Pour nous, le ferroviaire ne s’oppose par l’aviation civile. Au contraire, nous devons jouer sur la complémentarité des modes de transport afin que ceux-ci soient moins énergivores et plus opérationnels.

M. Vincent Capo-Canellas. Très bien !

Mme Corinne Bouchoux. Les compagnies aériennes européennes elles-mêmes s’intéressent aujourd’hui à des offres combinées « rail-air ». Même si cette option ne m’est pas apparue dans le rapport, il nous semble qu’il faille l’intégrer dans l’analyse présentée ce soir. Autrement dit, la réflexion sur le développement de l’aviation civile ne doit pas faire l’objet d’un raisonnement « en silo », ne prenant en considération que les éléments propres à ce secteur, mais intégrant les divers autres moyens de transport existants.

Enfin, nous rappelons que l’avion n’est pas un moyen de transport économique, loin de là ; c’est l’un des plus coûteux et cette particularité ne cessera de s’aggraver avec la raréfaction des ressources énergétiques.

Malgré les évolutions technologiques soulignées dans le rapport, nous devons envisager la situation actuelle au regard de celles, concrètes, existant sur nos territoires.

Et vous voyez venir où je veux en venir, monsieur le ministre, avec mes gros sabots…

Un des arguments des défenseurs du projet de transfert de l’aéroport de Nantes Atlantique à Notre-Dame-des-Landes est celui du bruit. Or, la nuisance sonore n’est pas évoquée dans le rapport…

M. Roland Courteau, rapporteur. Si, le bruit a été mentionné !

Mme Corinne Bouchoux. Certes, mais pas ce cas d’espèce.

Ainsi, cette nuisance empêcherait le bon développement de Nantes et de sa métropole sud. Or, les avions étant de moins en moins bruyants, nous considérons que l’argument de la nuisance sonore ne peut être utilisé comme prétexte pour justifier le déplacement de l’aéroport de Nantes à Notre-Dame-des-Landes.

D’ailleurs, plusieurs plans d’exposition au bruit prévisionnels, réalisés récemment, ont clairement démontré l’inutilité d’un transfert de l’aéroport actuel.

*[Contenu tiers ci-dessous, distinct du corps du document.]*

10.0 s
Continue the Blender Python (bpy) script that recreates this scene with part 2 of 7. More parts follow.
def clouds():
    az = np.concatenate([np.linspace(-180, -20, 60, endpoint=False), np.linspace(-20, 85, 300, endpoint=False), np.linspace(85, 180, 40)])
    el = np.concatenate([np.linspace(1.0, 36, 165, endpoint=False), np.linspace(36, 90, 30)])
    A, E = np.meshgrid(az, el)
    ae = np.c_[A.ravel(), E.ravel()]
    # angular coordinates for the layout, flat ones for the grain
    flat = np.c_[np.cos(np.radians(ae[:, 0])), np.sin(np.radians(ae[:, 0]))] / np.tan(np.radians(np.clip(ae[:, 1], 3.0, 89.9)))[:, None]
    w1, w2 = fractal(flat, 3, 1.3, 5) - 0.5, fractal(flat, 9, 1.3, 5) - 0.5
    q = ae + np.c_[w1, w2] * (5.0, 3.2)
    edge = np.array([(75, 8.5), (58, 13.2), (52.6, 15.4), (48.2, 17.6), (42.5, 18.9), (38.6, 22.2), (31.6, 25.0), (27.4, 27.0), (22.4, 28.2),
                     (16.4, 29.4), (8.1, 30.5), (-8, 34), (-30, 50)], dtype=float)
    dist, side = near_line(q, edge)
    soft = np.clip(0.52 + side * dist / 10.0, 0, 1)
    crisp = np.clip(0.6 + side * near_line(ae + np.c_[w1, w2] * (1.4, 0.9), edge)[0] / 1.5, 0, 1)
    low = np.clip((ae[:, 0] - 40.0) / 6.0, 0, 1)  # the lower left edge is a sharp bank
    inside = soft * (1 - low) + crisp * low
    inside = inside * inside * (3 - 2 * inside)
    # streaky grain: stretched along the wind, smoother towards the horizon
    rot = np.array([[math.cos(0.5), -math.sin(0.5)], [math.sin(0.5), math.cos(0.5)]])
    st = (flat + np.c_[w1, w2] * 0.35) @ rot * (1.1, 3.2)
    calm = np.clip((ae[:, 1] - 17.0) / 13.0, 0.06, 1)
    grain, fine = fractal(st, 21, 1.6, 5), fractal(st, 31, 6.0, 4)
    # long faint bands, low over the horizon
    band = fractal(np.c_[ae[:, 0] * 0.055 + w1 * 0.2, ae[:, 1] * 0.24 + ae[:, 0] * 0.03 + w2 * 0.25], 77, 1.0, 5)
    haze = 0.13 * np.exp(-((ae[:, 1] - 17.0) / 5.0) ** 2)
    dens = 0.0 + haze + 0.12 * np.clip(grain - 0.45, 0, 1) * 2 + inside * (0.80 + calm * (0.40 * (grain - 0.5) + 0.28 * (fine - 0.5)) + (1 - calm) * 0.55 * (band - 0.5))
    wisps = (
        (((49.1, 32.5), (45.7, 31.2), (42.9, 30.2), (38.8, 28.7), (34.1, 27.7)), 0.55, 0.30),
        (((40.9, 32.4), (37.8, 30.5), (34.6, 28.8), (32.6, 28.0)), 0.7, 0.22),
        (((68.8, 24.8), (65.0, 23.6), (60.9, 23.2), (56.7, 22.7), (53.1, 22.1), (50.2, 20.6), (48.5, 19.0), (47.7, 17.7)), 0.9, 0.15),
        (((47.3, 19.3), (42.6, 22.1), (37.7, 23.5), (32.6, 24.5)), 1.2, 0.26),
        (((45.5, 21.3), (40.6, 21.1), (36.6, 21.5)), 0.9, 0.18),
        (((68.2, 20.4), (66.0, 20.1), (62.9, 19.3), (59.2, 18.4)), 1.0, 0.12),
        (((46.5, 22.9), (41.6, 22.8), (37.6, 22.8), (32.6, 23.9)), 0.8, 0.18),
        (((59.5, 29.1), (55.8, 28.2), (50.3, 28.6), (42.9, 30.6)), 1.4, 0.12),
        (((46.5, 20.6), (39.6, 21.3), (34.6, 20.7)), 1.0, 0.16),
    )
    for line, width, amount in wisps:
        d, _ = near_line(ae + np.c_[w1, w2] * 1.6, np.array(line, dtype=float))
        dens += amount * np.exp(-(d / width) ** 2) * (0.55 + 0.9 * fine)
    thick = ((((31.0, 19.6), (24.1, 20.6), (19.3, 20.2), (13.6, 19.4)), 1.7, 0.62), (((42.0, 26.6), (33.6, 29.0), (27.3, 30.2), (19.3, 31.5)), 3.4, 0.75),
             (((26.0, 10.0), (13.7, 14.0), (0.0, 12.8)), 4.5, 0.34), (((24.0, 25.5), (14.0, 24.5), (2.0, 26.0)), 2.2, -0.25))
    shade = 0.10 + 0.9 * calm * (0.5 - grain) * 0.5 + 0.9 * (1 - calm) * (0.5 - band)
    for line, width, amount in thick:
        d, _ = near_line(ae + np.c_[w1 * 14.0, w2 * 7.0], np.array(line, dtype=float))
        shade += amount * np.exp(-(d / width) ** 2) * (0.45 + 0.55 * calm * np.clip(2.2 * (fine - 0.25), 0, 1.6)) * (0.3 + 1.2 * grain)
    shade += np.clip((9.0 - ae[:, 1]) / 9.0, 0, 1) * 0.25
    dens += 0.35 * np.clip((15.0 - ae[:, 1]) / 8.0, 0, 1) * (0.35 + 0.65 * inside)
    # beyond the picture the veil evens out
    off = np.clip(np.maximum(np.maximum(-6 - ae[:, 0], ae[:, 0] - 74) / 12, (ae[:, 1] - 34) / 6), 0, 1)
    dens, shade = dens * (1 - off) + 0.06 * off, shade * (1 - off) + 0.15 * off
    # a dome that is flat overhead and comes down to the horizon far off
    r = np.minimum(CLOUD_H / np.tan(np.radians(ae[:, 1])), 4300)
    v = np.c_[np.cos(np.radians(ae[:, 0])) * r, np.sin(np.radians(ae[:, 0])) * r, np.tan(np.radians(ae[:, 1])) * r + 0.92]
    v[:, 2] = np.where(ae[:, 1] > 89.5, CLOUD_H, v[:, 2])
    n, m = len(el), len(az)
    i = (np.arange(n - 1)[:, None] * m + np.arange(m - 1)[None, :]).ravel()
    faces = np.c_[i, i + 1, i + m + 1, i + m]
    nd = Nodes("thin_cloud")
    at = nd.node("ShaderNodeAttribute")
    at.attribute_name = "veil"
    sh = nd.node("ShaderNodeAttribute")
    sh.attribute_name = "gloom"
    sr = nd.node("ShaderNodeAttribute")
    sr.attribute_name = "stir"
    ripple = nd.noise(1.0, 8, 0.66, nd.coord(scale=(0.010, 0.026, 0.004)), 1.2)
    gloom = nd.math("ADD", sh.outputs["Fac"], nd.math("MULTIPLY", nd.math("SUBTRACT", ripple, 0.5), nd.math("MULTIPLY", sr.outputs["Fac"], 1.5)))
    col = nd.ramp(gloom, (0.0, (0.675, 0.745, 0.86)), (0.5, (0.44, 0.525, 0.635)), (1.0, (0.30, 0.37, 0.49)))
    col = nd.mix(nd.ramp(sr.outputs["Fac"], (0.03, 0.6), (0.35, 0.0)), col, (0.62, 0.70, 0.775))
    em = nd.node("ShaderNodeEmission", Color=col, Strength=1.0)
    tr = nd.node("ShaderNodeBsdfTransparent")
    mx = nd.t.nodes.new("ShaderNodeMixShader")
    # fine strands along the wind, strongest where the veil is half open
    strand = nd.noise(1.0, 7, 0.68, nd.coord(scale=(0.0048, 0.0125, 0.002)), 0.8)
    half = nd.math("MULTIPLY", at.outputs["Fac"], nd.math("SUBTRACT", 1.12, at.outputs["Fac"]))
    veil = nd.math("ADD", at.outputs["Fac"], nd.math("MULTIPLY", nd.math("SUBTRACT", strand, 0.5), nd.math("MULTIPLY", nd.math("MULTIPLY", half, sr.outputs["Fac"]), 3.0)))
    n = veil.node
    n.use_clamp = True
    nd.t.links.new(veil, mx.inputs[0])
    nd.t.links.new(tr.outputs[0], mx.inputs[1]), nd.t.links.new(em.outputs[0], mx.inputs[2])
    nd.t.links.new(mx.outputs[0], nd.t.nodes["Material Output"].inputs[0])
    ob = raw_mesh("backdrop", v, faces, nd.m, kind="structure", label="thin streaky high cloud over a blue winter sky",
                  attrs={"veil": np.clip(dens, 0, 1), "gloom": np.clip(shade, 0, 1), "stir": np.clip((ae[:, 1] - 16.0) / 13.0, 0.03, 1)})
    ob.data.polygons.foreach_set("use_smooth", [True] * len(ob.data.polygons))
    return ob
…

Ces nouveaux plans, commandés au cabinet Adecs Airinfra et rendus publics en septembre 2013 mettent à mal les précédentes statistiques, datant de 2003. Nous privilégions donc les statistiques de 2013, celles de 2003 nous paraissant caduques.

Monsieur le ministre, ce petit « zoom » sur l’aéroport de Notre-Dame-des-Landes sert aussi à rappeler le phénomène d’aéroports vides, en Espagne par exemple ou au Canada, qui en compte deux. De même, je vous invite à visiter avec moi l’aéroport Willy Brandt, à trente kilomètres de Berlin. Modèle technologique, cet aéroport, dont l’inauguration a été reportée, ne sera vraisemblablement pas ouvert à une échéance très proche.

Ainsi, penser l’avenir de l’aviation civile est une bonne chose. Toutefois, il semble nécessaire de lier cette réflexion à la réalité de nos territoires, aux aéroports où les avions se posent. Cette réflexion nous aurait également semblé pertinente. Nous aimerions que cet oubli soit réparé. (Applaudissements sur les travées du groupe écologiste.)